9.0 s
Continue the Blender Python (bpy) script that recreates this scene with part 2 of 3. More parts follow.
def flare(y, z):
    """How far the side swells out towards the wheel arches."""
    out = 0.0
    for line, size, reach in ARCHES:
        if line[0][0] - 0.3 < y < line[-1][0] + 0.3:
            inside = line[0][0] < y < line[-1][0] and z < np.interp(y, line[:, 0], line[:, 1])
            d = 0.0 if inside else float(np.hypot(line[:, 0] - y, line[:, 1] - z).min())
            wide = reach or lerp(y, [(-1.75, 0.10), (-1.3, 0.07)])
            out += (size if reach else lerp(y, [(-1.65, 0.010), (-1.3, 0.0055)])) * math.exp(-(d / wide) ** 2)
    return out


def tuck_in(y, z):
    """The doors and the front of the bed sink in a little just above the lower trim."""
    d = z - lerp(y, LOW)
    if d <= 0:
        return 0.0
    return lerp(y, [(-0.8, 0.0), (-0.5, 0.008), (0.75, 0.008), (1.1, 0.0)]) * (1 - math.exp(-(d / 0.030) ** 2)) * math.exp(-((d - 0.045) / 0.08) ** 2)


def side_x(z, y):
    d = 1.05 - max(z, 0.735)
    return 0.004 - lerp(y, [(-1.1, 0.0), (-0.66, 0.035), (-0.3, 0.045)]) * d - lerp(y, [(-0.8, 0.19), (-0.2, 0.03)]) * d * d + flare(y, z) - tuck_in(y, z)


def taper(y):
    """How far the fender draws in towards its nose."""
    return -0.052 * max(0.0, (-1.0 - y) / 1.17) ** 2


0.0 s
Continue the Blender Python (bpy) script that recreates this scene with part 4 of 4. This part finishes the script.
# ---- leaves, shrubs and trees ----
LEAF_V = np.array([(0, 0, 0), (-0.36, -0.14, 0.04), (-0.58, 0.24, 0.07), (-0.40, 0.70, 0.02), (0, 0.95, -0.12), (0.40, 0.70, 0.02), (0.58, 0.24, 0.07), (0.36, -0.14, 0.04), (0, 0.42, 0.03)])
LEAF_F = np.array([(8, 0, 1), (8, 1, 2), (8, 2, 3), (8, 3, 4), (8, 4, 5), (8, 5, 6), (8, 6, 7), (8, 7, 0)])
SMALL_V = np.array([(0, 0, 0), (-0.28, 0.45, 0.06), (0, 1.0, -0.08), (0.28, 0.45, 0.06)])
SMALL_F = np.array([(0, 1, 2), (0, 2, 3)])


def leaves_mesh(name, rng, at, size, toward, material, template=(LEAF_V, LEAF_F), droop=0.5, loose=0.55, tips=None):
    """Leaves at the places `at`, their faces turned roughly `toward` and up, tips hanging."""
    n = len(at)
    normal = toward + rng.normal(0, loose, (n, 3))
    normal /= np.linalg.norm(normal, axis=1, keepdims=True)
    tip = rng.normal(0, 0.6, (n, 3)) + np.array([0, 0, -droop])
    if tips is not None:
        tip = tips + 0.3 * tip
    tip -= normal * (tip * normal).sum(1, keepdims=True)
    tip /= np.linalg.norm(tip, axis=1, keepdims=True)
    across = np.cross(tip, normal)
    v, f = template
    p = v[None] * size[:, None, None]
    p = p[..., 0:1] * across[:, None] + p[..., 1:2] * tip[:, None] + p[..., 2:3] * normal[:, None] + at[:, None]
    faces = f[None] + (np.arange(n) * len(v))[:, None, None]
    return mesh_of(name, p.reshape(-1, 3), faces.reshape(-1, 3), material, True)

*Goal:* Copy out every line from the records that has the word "scene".

*Response to this task:*
Continue the Blender Python (bpy) script that recreates this scene with part 2 of 3. More parts follow.
Continue the Blender Python (bpy) script that recreates this scene with part 4 of 4. This part finishes the script.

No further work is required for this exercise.